[Scene script records]

--- Start ---

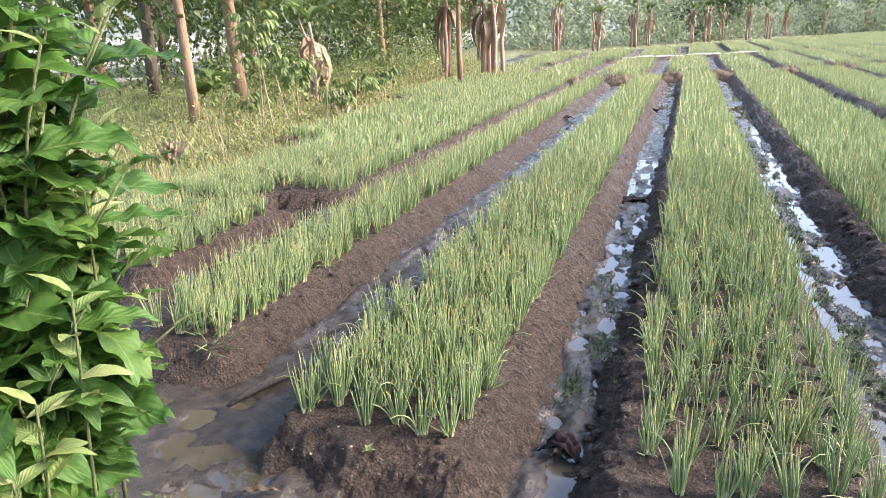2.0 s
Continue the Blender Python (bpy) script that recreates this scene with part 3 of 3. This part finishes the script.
tree(-9.2, 11.6, 8.0, 0.095, -0.02, BARK, CROWNLEAF, 1, 2.2, 0.36, 80, label="leaning pale-barked tree with large green leaves in the grass")
tree(-10.25, 14.85, 9.0, 0.15, -0.03, BARK, CROWNLEAF, 2, 2.4, 0.36, 70, label="brown-barked tree standing in undergrowth")
tree(-7.15, 23.0, 7.0, 0.09, -0.01, BARK, CROWNLEAF, 3, 2.4, 0.22, 50, label="thin pale trunk at the edge of the field")
rng = np.random.default_rng(9)
for i in range(22):
    y = 15 + i * 2.2 + 1.5 * rng.random()
    x = -10.5 - 8 * rng.random() - 0.08 * y
    tree(x, y, 7 + 3.5 * rng.random(), 0.10 + 0.07 * rng.random(), rng.normal(0, 0.03), DARKBARK if i % 3 == 0 else BARK, CROWNLEAF, 20 + i, 1.0 + 1.2 * rng.random(), 0.34, 60, 9)


def banana(x, y, seed, stems=4, high=2.2, label="clump of banana plants with dry brown sheaths", green=4):
    rng = np.random.default_rng(seed)
    base = new("banana_plant")
    base.location = (x, y, 0.12)
    tagged(base, label, "banana plant", "banana plants beside the field")
    for s in range(stems):
        ox, oy, h = rng.normal(0, 0.22), rng.normal(0, 0.3), high * (0.7 + 0.4 * rng.random())
        pts = [(ox + 0.10 * t * rng.normal(), oy, h * t - 0.05) for t in np.linspace(0, 1, 6)]
        stem = part("pseudostem", tube(pts, high * np.linspace(0.026, 0.015, 6), 9, "pseudostem", PALEBARK), base, "brown flaking pseudostem")
        for i in range(6):
            v, f, u = leaf_blade((1.2 + 0.5 * rng.random()) * min(1.0, 0.45 + 0.2 * high), 0.34, 1.1 + 0.7 * rng.random(), 0.3, 0.12, 4, 9, seed + i)
            dry = i >= green
            leaf = part("leaf", mesh_of("leaf", v, f, DRYLEAF if dry else BANANALEAF, u), stem, "hanging dry leaf" if dry else "")
            leaf.matrix_basis = pose(*pts[-1 if not dry else -2], -40 if dry else 45 + 20 * rng.random(), 0, rng.random() * 360)
    return base


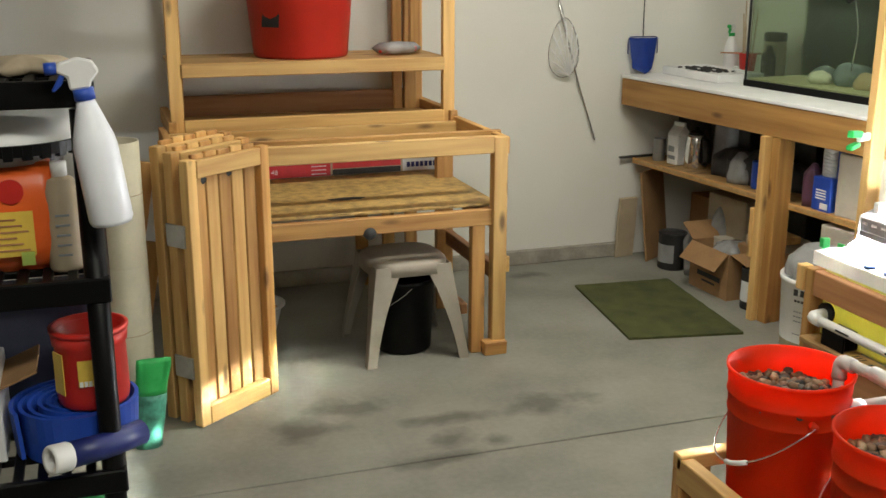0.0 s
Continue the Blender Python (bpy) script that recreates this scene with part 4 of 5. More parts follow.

--- End ---

* Instruction:
Transcribe every entry word for word, but omit the pictures.

* Right answer:
2.0 s
Continue the Blender Python (bpy) script that recreates this scene with part 3 of 3. This part finishes the script.
tree(-9.2, 11.6, 8.0, 0.095, -0.02, BARK, CROWNLEAF, 1, 2.2, 0.36, 80, label="leaning pale-barked tree with large green leaves in the grass")
tree(-10.25, 14.85, 9.0, 0.15, -0.03, BARK, CROWNLEAF, 2, 2.4, 0.36, 70, label="brown-barked tree standing in undergrowth")
tree(-7.15, 23.0, 7.0, 0.09, -0.01, BARK, CROWNLEAF, 3, 2.4, 0.22, 50, label="thin pale trunk at the edge of the field")
rng = np.random.default_rng(9)
for i in range(22):
    y = 15 + i * 2.2 + 1.5 * rng.random()
    x = -10.5 - 8 * rng.random() - 0.08 * y
    tree(x, y, 7 + 3.5 * rng.random(), 0.10 + 0.07 * rng.random(), rng.normal(0, 0.03), DARKBARK if i % 3 == 0 else BARK, CROWNLEAF, 20 + i, 1.0 + 1.2 * rng.random(), 0.34, 60, 9)


def banana(x, y, seed, stems=4, high=2.2, label="clump of banana plants with dry brown sheaths", green=4):
    rng = np.random.default_rng(seed)
    base = new("banana_plant")
    base.location = (x, y, 0.12)
    tagged(base, label, "banana plant", "banana plants beside the field")
    for s in range(stems):
        ox, oy, h = rng.normal(0, 0.22), rng.normal(0, 0.3), high * (0.7 + 0.4 * rng.random())
        pts = [(ox + 0.10 * t * rng.normal(), oy, h * t - 0.05) for t in np.linspace(0, 1, 6)]
        stem = part("pseudostem", tube(pts, high * np.linspace(0.026, 0.015, 6), 9, "pseudostem", PALEBARK), base, "brown flaking pseudostem")
        for i in range(6):
            v, f, u = leaf_blade((1.2 + 0.5 * rng.random()) * min(1.0, 0.45 + 0.2 * high), 0.34, 1.1 + 0.7 * rng.random(), 0.3, 0.12, 4, 9, seed + i)
            dry = i >= green
            leaf = part("leaf", mesh_of("leaf", v, f, DRYLEAF if dry else BANANALEAF, u), stem, "hanging dry leaf" if dry else "")
            leaf.matrix_basis = pose(*pts[-1 if not dry else -2], -40 if dry else 45 + 20 * rng.random(), 0, rng.random() * 360)
    return base


0.0 s
Continue the Blender Python (bpy) script that recreates this scene with part 4 of 5. More parts follow.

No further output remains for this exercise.